Tuesday, September 16, 2008

Too big to fail

Bear Stearns was too big to fail. Fannie Mae and Freddie Mac were too big to fail. Now AIG is too big to fail--and apparently, the Fed is going to lend $85 billion in return for an 80% stake in the nation's largest insurer. Do I hear cries of "Socialism?" No, because it's only socialism if it's for the working class; it's justifiable intervention if it saves the hides of the rich folks.

To put the AIG rescue in perspective, it's about 9 months worth of the Bush administration's spending in Iraq. In other words, an immense amount of money.

And don't forget that by acting as midwife to Bank of America's purchase of Merrill Lynch, the Fed and Treasury have created another institution that is too big to fail.

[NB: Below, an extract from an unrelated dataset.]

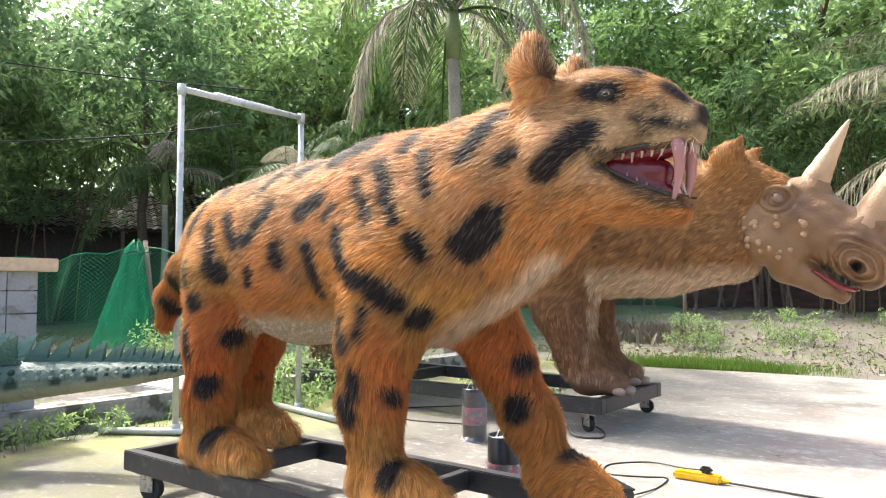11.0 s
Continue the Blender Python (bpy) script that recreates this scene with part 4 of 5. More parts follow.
# ---- pipe goal frame ----
goal = thing("pipe_frame", (-3.53, 3.27, 0), "galvanised pipe frame standing on two foot bars", "pipe frame")
for y in (-0.515, 0.515):
    part("upright", tube([(0, y, 0.03), (0, y, 2.24)], 0.021, 12), M["pipe"], goal, smooth=True)
    turned = (0.40, 0.26) if y < 0 else (0.54, -0.105)
    part("foot_bar", tube([(-turned[0], y - turned[1] - 0.02, 0.024), (turned[0], y + turned[1] - 0.02, 0.024)], 0.022, 12), M["pipe"], goal, smooth=True)
    for z in (0.045, 2.235):
        part("elbow", tube([(0, y, z - 0.045), (0, y, z + 0.03)], 0.028, 12), M["pipe"], goal, smooth=True)
part("top_bar", tube([(0, -0.53, 2.235), (0, 0.53, 2.235)], 0.021, 12), M["pipe"], goal, smooth=True)
part("sleeve", tube([(-0.012, -0.25, 2.245), (-0.012, 0.25, 2.24)], 0.027, 12), M["pipe"], goal, smooth=True)
part("brace", tube([(0.0, -0.49, 1.25), (0.05, -0.30, 1.0), (0.06, -0.27, 0.4)], 0.010, 8), M["pipe"], goal)
part("cord", tube([(0, 0.36, 2.23), (0.01, 0.37, 1.5)], 0.003, 5), M["cable"], goal)


# ---- reptile tail model ----
def build_tail():
    line = [(-2.56, 2.25, 0.535), (-2.72, 2.21, 0.52), (-2.95, 2.11, 0.495), (-3.27, 1.95, 0.465), (-3.58, 1.70, 0.435), (-3.84, 1.36, 0.42), (-4.10, 0.90, 0.43), (-4.35, 0.30, 0.45), (-4.6, -0.6, 0.50)]
    rad = [0.018, 0.045, 0.070, 0.095, 0.125, 0.160, 0.20, 0.25, 0.32]
    n = 140
    t = np.linspace(0, len(line) - 1, n)
    L = np.stack([np.interp(t, range(len(line)), [p[i] for p in line]) for i in range(3)], 1)
    for _ in range(12):
        L[1:-1] = (L[:-2] + 2 * L[1:-1] + L[2:]) / 4
    R = np.interp(t, range(len(line)), rad)
    ways = unit(np.gradient(L, axis=0))
    side = unit(np.cross(ways, [0, 0, 1]))
    up = np.cross(side, ways)
    sides = 28
    v, c = [], []
    for i in range(n):
        for k in range(sides):
            a = 2 * math.pi * k / sides
            seam = 1 + 0.035 * math.sin(i * 1.6) * (0.4 + 0.6 * abs(math.cos(a)))
            q = L[i] + (side[i] * math.cos(a) + up[i] * math.sin(a) * 0.92) * R[i] * seam
            v.append(q)
            c.append((math.sin(a), i))
    v, c = np.array(v), np.array(c)
    f = [(i * sides + k, i * sides + (k + 1) % sides, (i + 1) * sides + (k + 1) % sides, (i + 1) * sides + k) for i in range(n - 1) for k in range(sides)]
    col = np.tile([0.075, 0.125, 0.100], (len(v), 1))
    col = mixc(col, [0.17, 0.22, 0.175], ramp01(wave(v, 9.0) + 0.5 * wave(v, 28.0), -0.1, 0.7))
    col = mixc(col, [0.27, 0.28, 0.20], ramp01(-c[:, 0], 0.0, 0.5) * 0.8)
    spot = (np.abs(c[:, 0] + 0.15) < 0.28) * ramp01(np.sin(c[:, 1] * 0.62), 0.35, 0.7)
    col = mixc(col, [0.012, 0.04, 0.032], spot)
    pieces = [(v, [np.array(f)], col, 0, True)]
    r = random.Random(8)
    i = 3
    while i < n - 2:
        h = min(0.17, 0.028 + 0.0019 * i)
        for s in ((-1, 1) if i > 62 else (0,)):
            base = Vector(L[i]) + Vector(up[i]) * R[i] * 0.80 + Vector(side[i]) * (s * R[i] * 0.42)
            back = Vector(ways[i]) * -1
            w = h * 0.62
            bm = bmesh.new()
            prof = [(-w, 0), (-w * 0.45, h * 0.42), (w * 0.15, h * 0.80), (w * 1.0, h), (w * 0.72, h * 0.55), (w * 0.62, h * 0.2), (w * 0.75, 0)]
            left, right = [], []
            for px, pz in prof:
                p = base + back * -px * -1 + Vector(up[i]) * pz + Vector(side[i]) * (s * pz * 0.35)
                th = 0.016 * (1 - pz / h) + 0.003
                left.append(bm.verts.new(p + Vector(side[i]) * th))
                right.append(bm.verts.new(p - Vector(side[i]) * th))
            for k in range(len(prof)):
                j = (k + 1) % len(prof)
                bm.faces.new((left[k], left[j], right[j], right[k]))
            bm.faces.new(left[::-1])
            bm.faces.new(right)
            bmesh.ops.recalc_face_normals(bm, faces=bm.faces)
            sv_, sf, sc, sm, ss = bm_piece(bm, (0.035, 0.095, 0.075), 0, False)
            tip = ramp01(np.array([(Vector(q) - base).dot(Vector(up[i])) / h for q in sv_]), 0.3, 1.0)
            pieces.append((sv_, sf, mixc(sc, [0.13, 0.21, 0.17], tip), 0, False))
        i += max(4, int(3 + i * 0.055))
    for i in range(6, n - 2, 3):
        for a in (0.55, 0.12, 2.6, 3.0):
            rr = 0.10 * R[i] + 0.004
            bm = bmesh.new()
            q = Vector(L[i]) + (Vector(side[i]) * math.cos(a) + Vector(up[i]) * math.sin(a) * 0.92) * R[i] * 0.98
            bmesh.ops.create_icosphere(bm, subdivisions=2, radius=rr * r.uniform(0.8, 1.3), matrix=Matrix.Translation(q))
            pieces.append(bm_piece(bm, (0.16, 0.23, 0.18) if r.random() < 0.6 else (0.02, 0.055, 0.045), 0))
    ob = new("reptile_tail_model", model_mesh("reptile_tail_model", pieces, (M["croc"],)))
    return tagged(ob, "green scaly reptile model tail with pointed back fins, off the ground", "animal model", "animal models")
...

In the short term, the rescues of Bear Stearns, Fannie and Freddie and AIG are justifiable. But in the longer view, a large part of the financial crisis we now face is attributable to a climate that has permitted--nay, encouraged--the creation of institutions that are too big to fail. Their existence threatens the financial health of the nation and undermines democracy, because they remove discretion from government policy (which is a nice way of saying that they hold the taxpayers hostage) and freedom of action from governmental agencies.

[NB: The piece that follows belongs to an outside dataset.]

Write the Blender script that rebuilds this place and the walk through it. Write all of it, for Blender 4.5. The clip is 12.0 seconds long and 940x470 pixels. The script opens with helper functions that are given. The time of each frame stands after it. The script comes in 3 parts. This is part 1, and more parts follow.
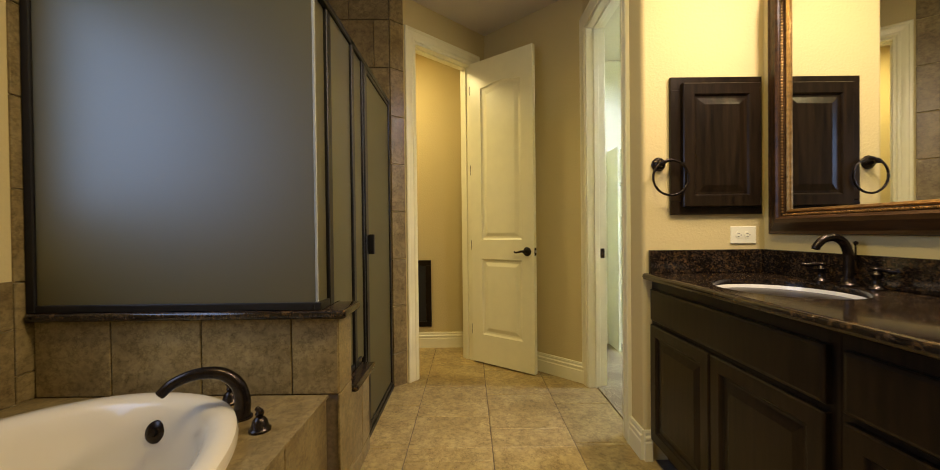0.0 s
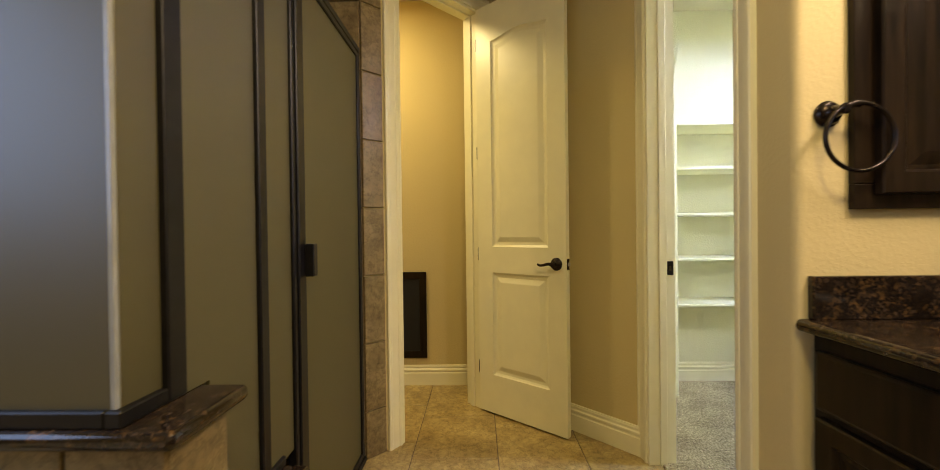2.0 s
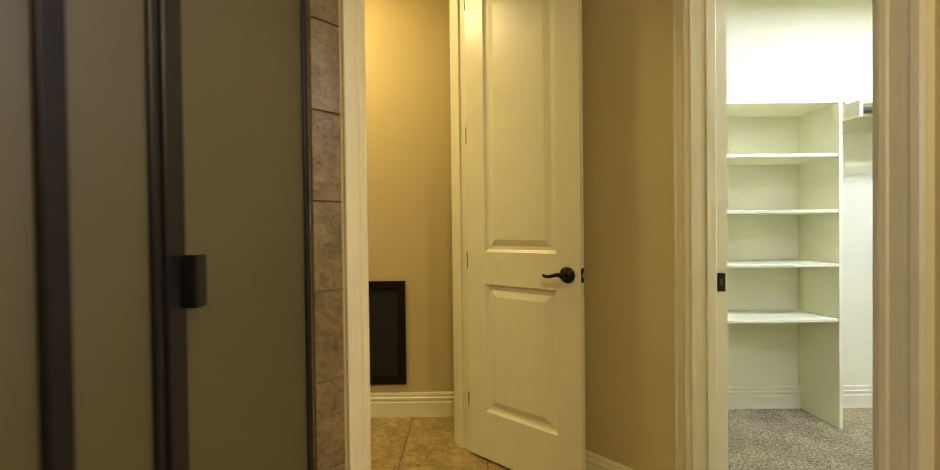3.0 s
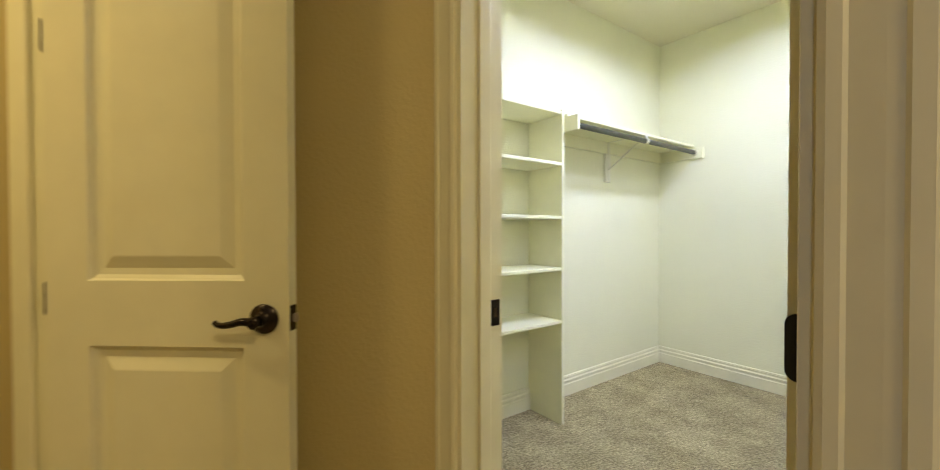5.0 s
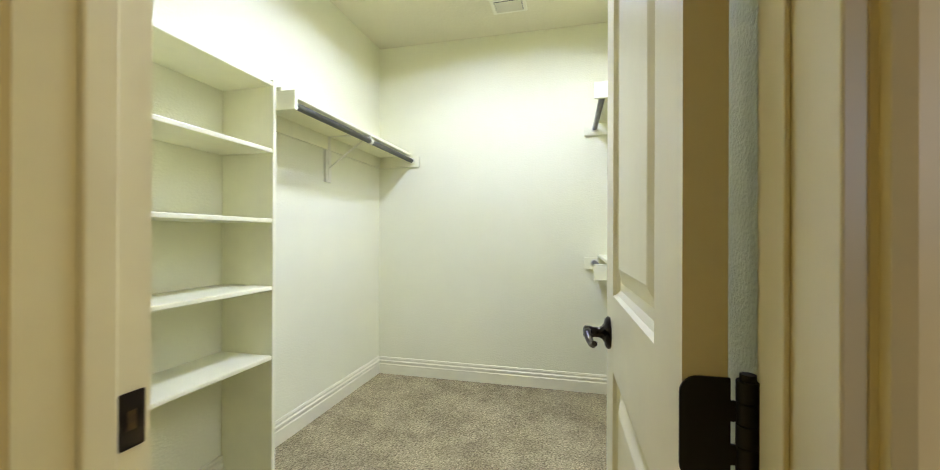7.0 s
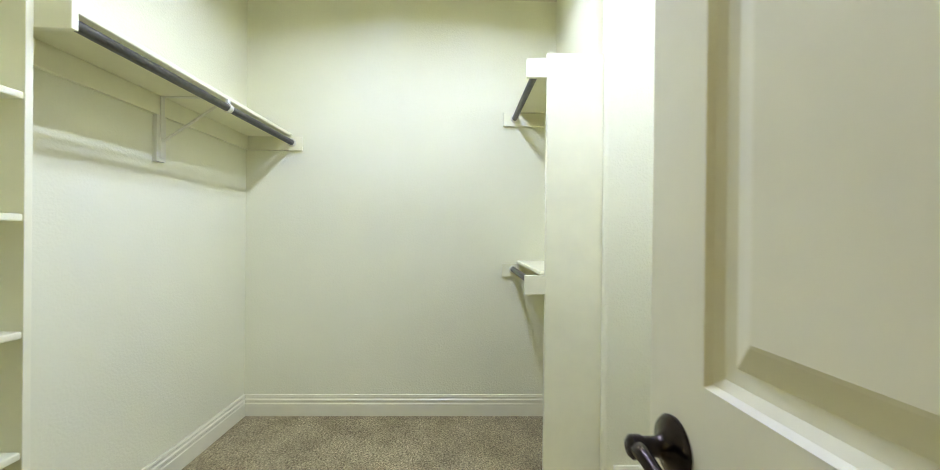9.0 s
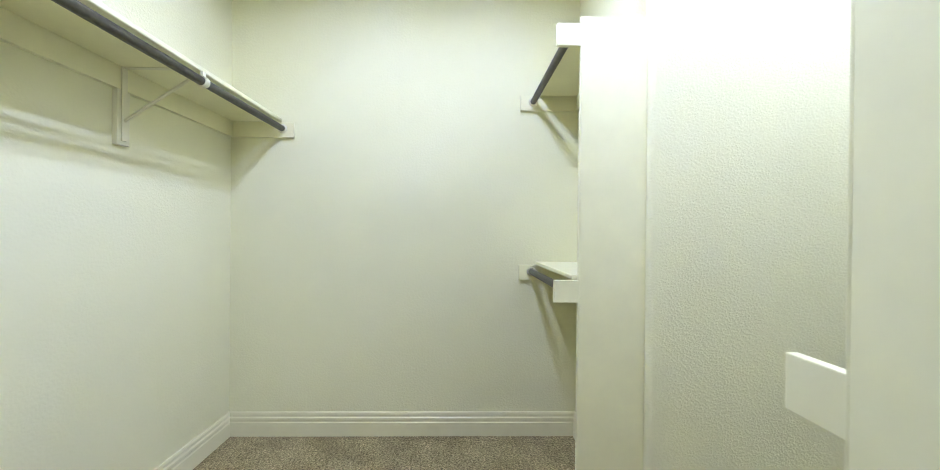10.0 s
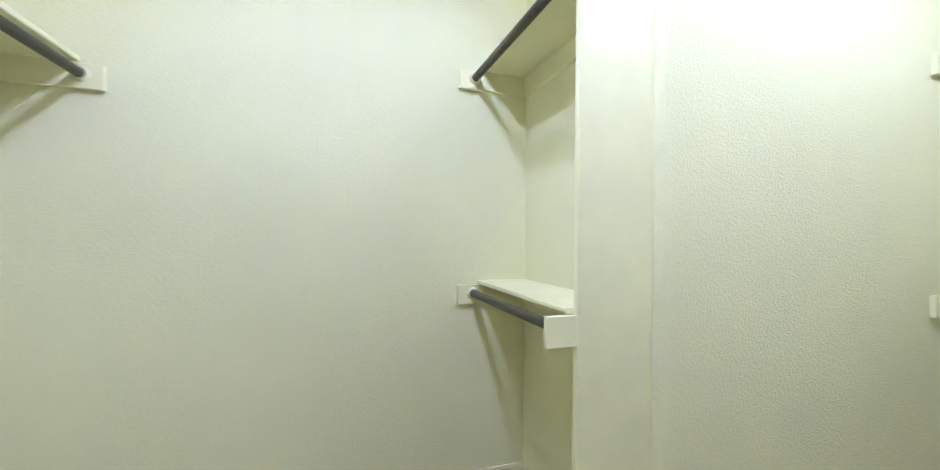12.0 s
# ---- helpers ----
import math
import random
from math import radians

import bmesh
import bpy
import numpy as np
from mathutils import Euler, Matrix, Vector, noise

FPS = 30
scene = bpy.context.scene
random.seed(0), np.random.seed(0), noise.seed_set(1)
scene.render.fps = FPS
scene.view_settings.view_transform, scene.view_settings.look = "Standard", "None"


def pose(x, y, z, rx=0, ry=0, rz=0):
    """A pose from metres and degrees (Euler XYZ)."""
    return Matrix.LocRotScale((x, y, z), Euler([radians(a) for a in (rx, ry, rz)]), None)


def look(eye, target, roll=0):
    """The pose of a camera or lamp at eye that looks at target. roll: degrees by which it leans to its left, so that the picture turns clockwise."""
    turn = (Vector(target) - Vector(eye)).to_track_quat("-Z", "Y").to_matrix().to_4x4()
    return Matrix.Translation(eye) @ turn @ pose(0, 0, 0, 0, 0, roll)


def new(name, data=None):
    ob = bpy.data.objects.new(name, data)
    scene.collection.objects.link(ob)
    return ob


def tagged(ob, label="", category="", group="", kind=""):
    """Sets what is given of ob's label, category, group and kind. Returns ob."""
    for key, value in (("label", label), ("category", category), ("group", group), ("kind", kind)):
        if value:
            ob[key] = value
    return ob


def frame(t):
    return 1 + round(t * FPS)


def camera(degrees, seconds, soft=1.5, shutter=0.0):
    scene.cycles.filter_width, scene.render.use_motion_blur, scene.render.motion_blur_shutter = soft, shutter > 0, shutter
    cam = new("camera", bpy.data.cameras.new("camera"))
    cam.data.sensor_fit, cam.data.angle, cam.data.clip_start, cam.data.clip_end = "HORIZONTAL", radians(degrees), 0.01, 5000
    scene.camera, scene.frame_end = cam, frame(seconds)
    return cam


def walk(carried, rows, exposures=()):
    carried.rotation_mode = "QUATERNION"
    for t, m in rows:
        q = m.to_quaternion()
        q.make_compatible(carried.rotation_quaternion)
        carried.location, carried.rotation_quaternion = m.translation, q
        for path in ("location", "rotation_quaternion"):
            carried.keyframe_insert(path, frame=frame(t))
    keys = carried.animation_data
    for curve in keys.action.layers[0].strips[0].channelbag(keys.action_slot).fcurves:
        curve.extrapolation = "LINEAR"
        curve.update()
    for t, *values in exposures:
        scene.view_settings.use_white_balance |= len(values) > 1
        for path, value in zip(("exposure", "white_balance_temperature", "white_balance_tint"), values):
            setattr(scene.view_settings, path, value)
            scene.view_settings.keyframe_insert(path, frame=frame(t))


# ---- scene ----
cam = camera(99.4, 12.0, 0.8, 0.4)
PATH = [
    (0, (0.098, 0.083, 1.073), (0.102, 2.083, 1.054), -0.65),
    (0.5, (0.107, 0.279, 1.081), (0.079, 2.279, 1.065), -0.6),
    (1, (0.113, 0.472, 1.088), (0.074, 2.471, 1.074), -0.6),
    (1.5, (0.123, 0.690, 1.091), (0.076, 2.69, 1.072), -0.65),
    (2, (0.118, 0.928, 1.095), (0.076, 2.928, 1.077), -0.7),
    (2.5, (0.109, 1.175, 1.099), (0.073, 3.175, 1.08), -0.7),
    (2.7, (0.112, 1.267, 1.100), (0.076, 3.267, 1.08), -0.7),
    (4.3, (0.292, 1.873, 1.118), (1.006, 3.741, 1.088), -0.5),
    (4.5, (0.315, 1.921, 1.118), (1.168, 3.73, 1.09), -0.6),
    (5, (0.375, 2.025, 1.118), (1.548, 3.644, 1.092), -0.1),
    (5.5, (0.438, 2.11, 1.117), (1.901, 3.474, 1.099), 0.0),
    (6, (0.493, 2.187, 1.121), (2.184, 3.255, 1.109), 0.3),
    (6.5, (0.572, 2.249, 1.122), (2.422, 3.008, 1.12), 0.4),
    (7, (0.652, 2.298, 1.125), (2.592, 2.783, 1.128), 0.2),
    (7.5, (0.741, 2.329, 1.135), (2.725, 2.583, 1.134), 0.5),
    (7.7, (0.777, 2.346, 1.138), (2.769, 2.518, 1.135), 0.5),
    (9.3, (1.185, 2.482, 1.157), (3.184, 2.431, 1.151), 0.6),
    (9.5, (1.241, 2.498, 1.157), (3.241, 2.445, 1.149), 0.6),
    (10, (1.378, 2.527, 1.147), (3.377, 2.479, 1.14), 0.6),
    (10.5, (1.502, 2.568, 1.141), (3.501, 2.525, 1.135), 0.5),
    (11, (1.626, 2.623, 1.152), (3.624, 2.536, 1.151), 0.5),
    (11.5, (1.771, 2.677, 1.172), (3.746, 2.362, 1.174), 0.5),
    (12, (1.938, 2.704, 1.184), (3.833, 2.066, 1.195), 0.6),
]
walk(cam, [(t, look(e, g, r)) for t, e, g, r in PATH], [(0, 0.02, 6500, 10), (2.5, 0.0, 6750, 11), (5, -0.23, 6750, 11), (7.0, -0.25, 6650, 10), (7.7, -0.34, 6600, 10), (9.5, -0.45, 6450, 9), (12, -0.55, 6450, 9)])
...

So, along with regulatory reform, the next administration should undertake to assure that there are no private or quasi-corporations that are too big to fail. And yes, that means breaking up Bank of America, and AIG (if it is not broken up as part of the rescue), and reducing the size and influence of Fannie and Freddie.

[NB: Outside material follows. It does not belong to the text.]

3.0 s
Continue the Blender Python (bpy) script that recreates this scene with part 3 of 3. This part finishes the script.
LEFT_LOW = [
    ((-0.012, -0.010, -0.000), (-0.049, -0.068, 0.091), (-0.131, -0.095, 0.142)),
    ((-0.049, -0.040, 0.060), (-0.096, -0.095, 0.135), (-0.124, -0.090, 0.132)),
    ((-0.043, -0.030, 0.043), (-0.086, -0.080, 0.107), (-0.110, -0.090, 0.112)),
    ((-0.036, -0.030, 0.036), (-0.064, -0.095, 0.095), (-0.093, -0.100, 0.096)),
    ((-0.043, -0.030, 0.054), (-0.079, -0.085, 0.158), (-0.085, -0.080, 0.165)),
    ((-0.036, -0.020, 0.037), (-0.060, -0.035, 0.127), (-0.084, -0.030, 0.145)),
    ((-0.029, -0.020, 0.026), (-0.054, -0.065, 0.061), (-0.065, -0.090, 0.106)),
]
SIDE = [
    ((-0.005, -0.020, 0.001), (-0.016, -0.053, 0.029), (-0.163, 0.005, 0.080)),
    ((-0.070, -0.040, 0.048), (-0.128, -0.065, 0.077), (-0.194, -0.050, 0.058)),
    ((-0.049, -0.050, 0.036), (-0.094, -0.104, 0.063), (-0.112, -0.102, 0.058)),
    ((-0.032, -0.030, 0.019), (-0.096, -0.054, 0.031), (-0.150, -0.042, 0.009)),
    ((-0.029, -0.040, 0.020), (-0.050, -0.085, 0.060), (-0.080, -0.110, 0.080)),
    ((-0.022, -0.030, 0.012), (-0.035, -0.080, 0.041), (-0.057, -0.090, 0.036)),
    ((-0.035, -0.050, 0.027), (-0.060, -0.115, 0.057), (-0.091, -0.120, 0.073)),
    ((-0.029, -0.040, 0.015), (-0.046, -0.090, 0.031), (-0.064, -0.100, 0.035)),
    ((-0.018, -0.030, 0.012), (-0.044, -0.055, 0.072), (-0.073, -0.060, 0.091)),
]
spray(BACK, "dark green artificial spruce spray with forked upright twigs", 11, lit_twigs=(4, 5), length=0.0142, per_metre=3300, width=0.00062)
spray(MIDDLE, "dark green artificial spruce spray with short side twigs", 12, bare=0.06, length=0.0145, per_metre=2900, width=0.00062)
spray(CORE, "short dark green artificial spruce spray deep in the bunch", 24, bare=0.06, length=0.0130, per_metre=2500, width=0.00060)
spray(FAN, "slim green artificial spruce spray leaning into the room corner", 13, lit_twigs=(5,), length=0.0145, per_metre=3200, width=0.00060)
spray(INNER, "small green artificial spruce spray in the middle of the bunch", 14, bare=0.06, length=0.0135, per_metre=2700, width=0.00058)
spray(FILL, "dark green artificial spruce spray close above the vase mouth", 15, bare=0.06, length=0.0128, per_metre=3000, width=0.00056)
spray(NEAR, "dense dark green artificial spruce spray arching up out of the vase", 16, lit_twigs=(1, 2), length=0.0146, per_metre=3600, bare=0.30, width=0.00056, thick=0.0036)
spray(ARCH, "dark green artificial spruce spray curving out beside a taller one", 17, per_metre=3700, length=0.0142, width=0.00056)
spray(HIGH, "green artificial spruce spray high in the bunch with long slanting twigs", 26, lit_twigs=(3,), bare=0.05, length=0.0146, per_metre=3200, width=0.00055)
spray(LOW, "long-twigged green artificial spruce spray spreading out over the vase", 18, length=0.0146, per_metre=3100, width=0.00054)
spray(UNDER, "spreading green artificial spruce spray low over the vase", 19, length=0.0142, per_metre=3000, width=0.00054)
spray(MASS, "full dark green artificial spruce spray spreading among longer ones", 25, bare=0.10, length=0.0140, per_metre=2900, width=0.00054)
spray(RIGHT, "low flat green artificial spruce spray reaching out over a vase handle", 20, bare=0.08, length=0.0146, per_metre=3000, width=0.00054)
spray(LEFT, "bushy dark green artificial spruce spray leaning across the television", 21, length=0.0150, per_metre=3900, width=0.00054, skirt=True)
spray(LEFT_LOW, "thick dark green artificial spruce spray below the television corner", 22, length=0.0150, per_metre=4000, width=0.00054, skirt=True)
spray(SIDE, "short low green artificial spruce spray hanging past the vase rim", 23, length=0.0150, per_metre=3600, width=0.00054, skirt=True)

Update: As more has come out about the AIG rescue, the structure has become clearer. The government is lending up to $85 billion over two years; in return it is getting collateral for the loan (will the collateral actually be worth the amount lent? In these times, who knows?). The government is also taking 80% of the equity in AIG. The company is paying a high interest rate--8.5% over the inter-bank lending rate (that's in the credit-card interest range). Apparently, the plan is to split the company up and sell or split off the parts of its business that have value. So, in sum, the deal looks businesslike and there is some possibility--maybe a strong one--that the taxpayers will come out whole and maybe even ahead on the deal.